Capire le ragioni di questi non credenti sarebbe nettamente più facile se essi stessi, per la verità, avanzassero una proposta positiva coerente in rappresentanza dei propri alti valori. Al momento essa appare nascosta fra le righe di tesi di gruppo, rimandi ad associazioni europee, partecipazioni a manifestazioni sui diritti umani, siti web e contenitori di notizie, discussioni sui forum, volontariato, battaglie legali e singole proposte sociali che in sé vanno benissimo e sono necessarie, ma restano frammenti disuniti rispetto a una vera filosofia di vita che sia scelta e partecipata. Gli atei e agnostici italiani, quelli che lo sono per consapevolezza, per studio, per maturità, per scelta, non solo rispettano le leggi ma hanno spesso una propria idea di come sarebbe meglio agire per cambiare in meglio la società italiana e si trovano d’accordo sui princìpi più basilari di una vita etica, razionale, piacevole e compassionevole.
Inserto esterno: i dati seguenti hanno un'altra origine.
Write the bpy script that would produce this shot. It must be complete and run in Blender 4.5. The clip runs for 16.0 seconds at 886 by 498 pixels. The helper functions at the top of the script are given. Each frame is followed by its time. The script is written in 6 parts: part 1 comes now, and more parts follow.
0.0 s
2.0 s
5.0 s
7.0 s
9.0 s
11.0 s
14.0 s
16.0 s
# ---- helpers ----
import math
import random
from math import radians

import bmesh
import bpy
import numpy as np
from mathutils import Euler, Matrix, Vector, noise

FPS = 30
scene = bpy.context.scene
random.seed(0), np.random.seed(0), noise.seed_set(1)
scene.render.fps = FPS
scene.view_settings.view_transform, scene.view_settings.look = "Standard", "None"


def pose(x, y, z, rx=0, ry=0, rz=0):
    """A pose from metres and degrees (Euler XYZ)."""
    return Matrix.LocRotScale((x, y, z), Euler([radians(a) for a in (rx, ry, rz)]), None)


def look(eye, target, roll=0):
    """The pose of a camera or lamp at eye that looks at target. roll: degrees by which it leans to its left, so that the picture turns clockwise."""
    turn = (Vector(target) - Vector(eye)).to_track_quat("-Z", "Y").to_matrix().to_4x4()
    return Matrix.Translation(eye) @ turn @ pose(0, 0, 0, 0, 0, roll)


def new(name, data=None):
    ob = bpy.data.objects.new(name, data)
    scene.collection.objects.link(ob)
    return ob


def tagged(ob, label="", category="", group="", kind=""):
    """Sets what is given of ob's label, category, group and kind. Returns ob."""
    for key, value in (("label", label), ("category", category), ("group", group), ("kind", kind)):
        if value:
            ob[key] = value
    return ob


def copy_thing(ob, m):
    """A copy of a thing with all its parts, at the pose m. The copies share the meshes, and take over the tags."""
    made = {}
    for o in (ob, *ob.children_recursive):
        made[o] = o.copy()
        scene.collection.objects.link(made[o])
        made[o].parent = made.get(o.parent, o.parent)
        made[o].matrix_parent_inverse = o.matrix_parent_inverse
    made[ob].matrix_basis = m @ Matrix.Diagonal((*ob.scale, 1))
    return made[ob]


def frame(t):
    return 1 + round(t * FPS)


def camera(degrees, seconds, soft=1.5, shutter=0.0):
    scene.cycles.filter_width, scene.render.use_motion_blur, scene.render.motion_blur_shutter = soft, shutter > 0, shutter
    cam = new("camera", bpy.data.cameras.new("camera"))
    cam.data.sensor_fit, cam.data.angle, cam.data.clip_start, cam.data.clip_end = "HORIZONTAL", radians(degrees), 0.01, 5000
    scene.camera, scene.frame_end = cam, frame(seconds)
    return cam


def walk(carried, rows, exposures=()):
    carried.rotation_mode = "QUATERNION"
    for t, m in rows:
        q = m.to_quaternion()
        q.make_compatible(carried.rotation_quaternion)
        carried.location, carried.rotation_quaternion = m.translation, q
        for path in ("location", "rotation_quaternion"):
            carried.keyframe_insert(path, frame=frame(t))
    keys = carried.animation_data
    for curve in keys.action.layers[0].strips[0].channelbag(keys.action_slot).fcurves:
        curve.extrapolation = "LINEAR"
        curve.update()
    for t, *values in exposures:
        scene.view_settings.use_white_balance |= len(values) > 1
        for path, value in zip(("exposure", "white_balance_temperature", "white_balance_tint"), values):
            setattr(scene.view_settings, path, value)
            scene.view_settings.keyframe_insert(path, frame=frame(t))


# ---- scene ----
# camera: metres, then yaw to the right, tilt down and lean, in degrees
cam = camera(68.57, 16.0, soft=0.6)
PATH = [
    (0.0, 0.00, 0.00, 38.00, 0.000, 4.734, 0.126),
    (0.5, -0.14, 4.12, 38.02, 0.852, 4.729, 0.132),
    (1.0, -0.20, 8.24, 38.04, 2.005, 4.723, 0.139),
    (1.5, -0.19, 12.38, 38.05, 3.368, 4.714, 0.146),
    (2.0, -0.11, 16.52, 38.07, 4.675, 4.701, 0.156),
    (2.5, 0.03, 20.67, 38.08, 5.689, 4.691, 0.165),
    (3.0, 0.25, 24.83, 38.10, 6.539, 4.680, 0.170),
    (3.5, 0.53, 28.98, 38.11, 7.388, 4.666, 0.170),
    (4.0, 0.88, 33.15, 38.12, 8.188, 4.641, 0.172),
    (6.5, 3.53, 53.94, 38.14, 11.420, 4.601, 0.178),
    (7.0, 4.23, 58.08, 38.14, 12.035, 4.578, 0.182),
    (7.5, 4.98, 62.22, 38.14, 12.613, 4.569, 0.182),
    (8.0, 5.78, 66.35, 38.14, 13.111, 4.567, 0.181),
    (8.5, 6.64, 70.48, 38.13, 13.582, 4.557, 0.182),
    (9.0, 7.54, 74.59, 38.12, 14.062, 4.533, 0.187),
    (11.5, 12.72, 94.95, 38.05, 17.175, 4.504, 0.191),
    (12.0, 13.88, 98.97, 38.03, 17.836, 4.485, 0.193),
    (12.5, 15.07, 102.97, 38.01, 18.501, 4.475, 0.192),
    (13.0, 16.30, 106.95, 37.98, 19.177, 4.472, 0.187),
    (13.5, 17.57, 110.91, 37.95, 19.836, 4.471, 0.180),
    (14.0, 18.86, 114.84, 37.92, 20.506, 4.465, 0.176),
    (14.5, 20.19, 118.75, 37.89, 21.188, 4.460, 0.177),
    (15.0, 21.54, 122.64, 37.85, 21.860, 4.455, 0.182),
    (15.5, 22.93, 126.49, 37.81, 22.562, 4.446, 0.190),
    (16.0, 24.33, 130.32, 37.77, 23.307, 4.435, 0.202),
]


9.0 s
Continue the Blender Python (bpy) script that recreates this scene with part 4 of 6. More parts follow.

A mio avviso faremmo meglio a non lasciarlo soltanto intravedere, ma a puntarci direttamente, radunando quei princìpi e dichiarandoci a favore. Nel mondo questo ha già un nome: umanesimo ateo.
Se anche in Italia allargassimo i nostri scopi dalla difesa della laicità e del diritto all’ateismo fino a dire che non credere, come credere, da solo non basta a fare brave persone, non solo i tanti Sardo e Preziosi avrebbero meno gioco, ma avremmo da offrire qualcosa di vivo, nobile, realmente alternativo (leggi: Umanesimo ateo, un Manifesto italiano).
La società di oggi manca di molto, innanzitutto sul piano esistenziale. Come atei e agnostici umanisti possiamo essere parte attiva del suo miglioramento, ma dobbiamo puntare più in alto. Insieme.